» **Information shown**
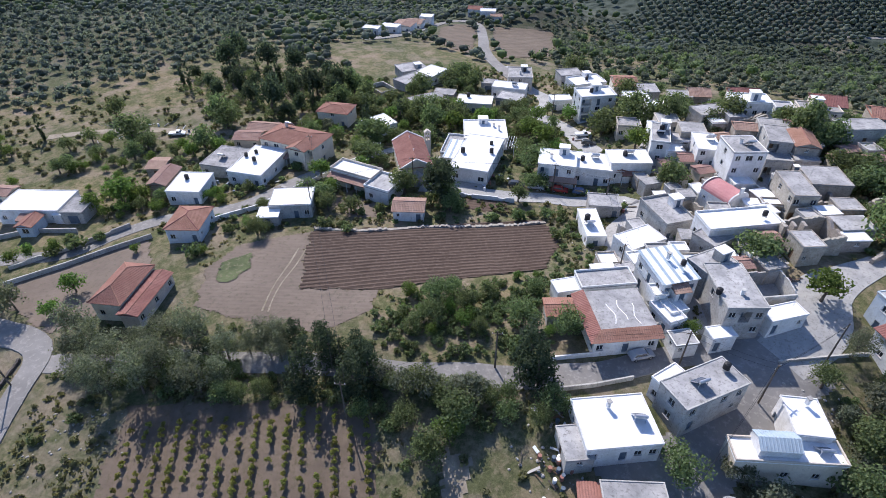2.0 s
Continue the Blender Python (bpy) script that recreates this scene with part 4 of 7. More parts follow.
def church():
    x, y, w, d, rot, h = -67.4, 58.6, 7.4, 14.6, 36, 5.0
    ob = house(x, y, w, d, rot, h, "cream", "gable_d:tile", "small village church with a red tiled gabled roof", R="w..w", L="w..w", rise=2.1, name="church", category="church", group="", wood="wood_brown")
    bm = bmesh.new()
    # pale raised verges on both gables
    for yy in (-d / 2 - 0.28, d / 2 + 0.28):
        for s in (-1, 1):
            a, b = Vector((s * (w / 2 + 0.4), yy, h + 0.05)), Vector((0, yy, h + 2.3))
            m = Matrix.Translation((a + b) / 2) @ (b - a).to_track_quat("X", "Z").to_matrix().to_4x4() @ Matrix.Diagonal(((b - a).length, 0.35, 0.3, 1))
            bmesh.ops.create_cube(bm, size=1, matrix=m)
    for s in (-1, 1):
        box(bm, s * (w / 2 + 0.25), 0, h - 0.05, 0.3, d + 0.4, 0.22)
    part("verge", bm, M["white"], ob, "pale plastered roof edge")
    bm = bmesh.new()
    # rounded apse on the gable wall
    n = 12
    ring = [(1.6 * math.cos(math.pi + math.pi * i / n), -d / 2 + 1.5 * math.sin(math.pi + math.pi * i / n)) for i in range(n + 1)]
    for (a, b), (c, e) in zip(ring, ring[1:]):
        quad(bm, (a, b, -1.5), (c, e, -1.5), (c, e, 3.0), (a, b, 3.0))
        bm.faces.new([bm.verts.new(p) for p in ((a, b, 3.0), (c, e, 3.0), (0, -d / 2, 4.4))])
    part("apse", bm, M["grey_roof"], ob, "grey rounded apse")
    # belfry beside the gable
    m = pose(x, y, hz(x, y), 0, 0, rot)
    bx, by = w / 2 + 1.1, d / 2 - 2.2
    bm = bmesh.new()
    box(bm, bx, by, 2.6, 1.5, 1.0, 6.2)
    for s in (-1, 1):
        box(bm, bx + s * 0.62, by, 6.7, 0.26, 0.9, 2.0)
    box(bm, bx, by, 6.7, 0.22, 0.9, 2.0)
    box(bm, bx, by, 7.8, 1.7, 1.1, 0.25)
    vs = [bm.verts.new(p) for p in ((bx - 0.8, by - 0.5, 7.92), (bx + 0.8, by - 0.5, 7.92), (bx, by - 0.5, 8.5), (bx - 0.8, by + 0.5, 7.92), (bx + 0.8, by + 0.5, 7.92), (bx, by + 0.5, 8.5))]
    for f in ((0, 1, 2), (3, 5, 4), (0, 2, 5, 3), (1, 4, 5, 2)):
        bm.faces.new([vs[i] for i in f])
    belfry = part("belfry", bm, M["cream"], ob, "slim pale belfry with two open arches")
    bm = bmesh.new()
    for s in (-1, 1):
        cyl(bm, bx + s * 0.3, by, 6.5, 6.9, 0.2, 0.08, 10)
    part("bell", bm, M["steel"], belfry)
    for s in (-0.5, 0.5):
        bm = bmesh.new()
        cyl(bm, 0, s * 7 + 0.2, h + 2.3, h + 3.0, 0.05, 0.05, 6)
        box(bm, 0, s * 7 + 0.2, h + 2.8, 0.45, 0.07, 0.08)
        part("cross", bm, M["white"], ob)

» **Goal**
Reproduce the data above in full, exactly as it is, with the pictures left out.

» **Written answer**
2.0 s
Continue the Blender Python (bpy) script that recreates this scene with part 4 of 7. More parts follow.
def church():
    x, y, w, d, rot, h = -67.4, 58.6, 7.4, 14.6, 36, 5.0
    ob = house(x, y, w, d, rot, h, "cream", "gable_d:tile", "small village church with a red tiled gabled roof", R="w..w", L="w..w", rise=2.1, name="church", category="church", group="", wood="wood_brown")
    bm = bmesh.new()
    # pale raised verges on both gables
    for yy in (-d / 2 - 0.28, d / 2 + 0.28):
        for s in (-1, 1):
            a, b = Vector((s * (w / 2 + 0.4), yy, h + 0.05)), Vector((0, yy, h + 2.3))
            m = Matrix.Translation((a + b) / 2) @ (b - a).to_track_quat("X", "Z").to_matrix().to_4x4() @ Matrix.Diagonal(((b - a).length, 0.35, 0.3, 1))
            bmesh.ops.create_cube(bm, size=1, matrix=m)
    for s in (-1, 1):
        box(bm, s * (w / 2 + 0.25), 0, h - 0.05, 0.3, d + 0.4, 0.22)
    part("verge", bm, M["white"], ob, "pale plastered roof edge")
    bm = bmesh.new()
    # rounded apse on the gable wall
    n = 12
    ring = [(1.6 * math.cos(math.pi + math.pi * i / n), -d / 2 + 1.5 * math.sin(math.pi + math.pi * i / n)) for i in range(n + 1)]
    for (a, b), (c, e) in zip(ring, ring[1:]):
        quad(bm, (a, b, -1.5), (c, e, -1.5), (c, e, 3.0), (a, b, 3.0))
        bm.faces.new([bm.verts.new(p) for p in ((a, b, 3.0), (c, e, 3.0), (0, -d / 2, 4.4))])
    part("apse", bm, M["grey_roof"], ob, "grey rounded apse")
    # belfry beside the gable
    m = pose(x, y, hz(x, y), 0, 0, rot)
    bx, by = w / 2 + 1.1, d / 2 - 2.2
    bm = bmesh.new()
    box(bm, bx, by, 2.6, 1.5, 1.0, 6.2)
    for s in (-1, 1):
        box(bm, bx + s * 0.62, by, 6.7, 0.26, 0.9, 2.0)
    box(bm, bx, by, 6.7, 0.22, 0.9, 2.0)
    box(bm, bx, by, 7.8, 1.7, 1.1, 0.25)
    vs = [bm.verts.new(p) for p in ((bx - 0.8, by - 0.5, 7.92), (bx + 0.8, by - 0.5, 7.92), (bx, by - 0.5, 8.5), (bx - 0.8, by + 0.5, 7.92), (bx + 0.8, by + 0.5, 7.92), (bx, by + 0.5, 8.5))]
    for f in ((0, 1, 2), (3, 5, 4), (0, 2, 5, 3), (1, 4, 5, 2)):
        bm.faces.new([vs[i] for i in f])
    belfry = part("belfry", bm, M["cream"], ob, "slim pale belfry with two open arches")
    bm = bmesh.new()
    for s in (-1, 1):
        cyl(bm, bx + s * 0.3, by, 6.5, 6.9, 0.2, 0.08, 10)
    part("bell", bm, M["steel"], belfry)
    for s in (-0.5, 0.5):
        bm = bmesh.new()
        cyl(bm, 0, s * 7 + 0.2, h + 2.3, h + 3.0, 0.05, 0.05, 6)
        box(bm, 0, s * 7 + 0.2, h + 2.8, 0.45, 0.07, 0.08)
        part("cross", bm, M["white"], ob)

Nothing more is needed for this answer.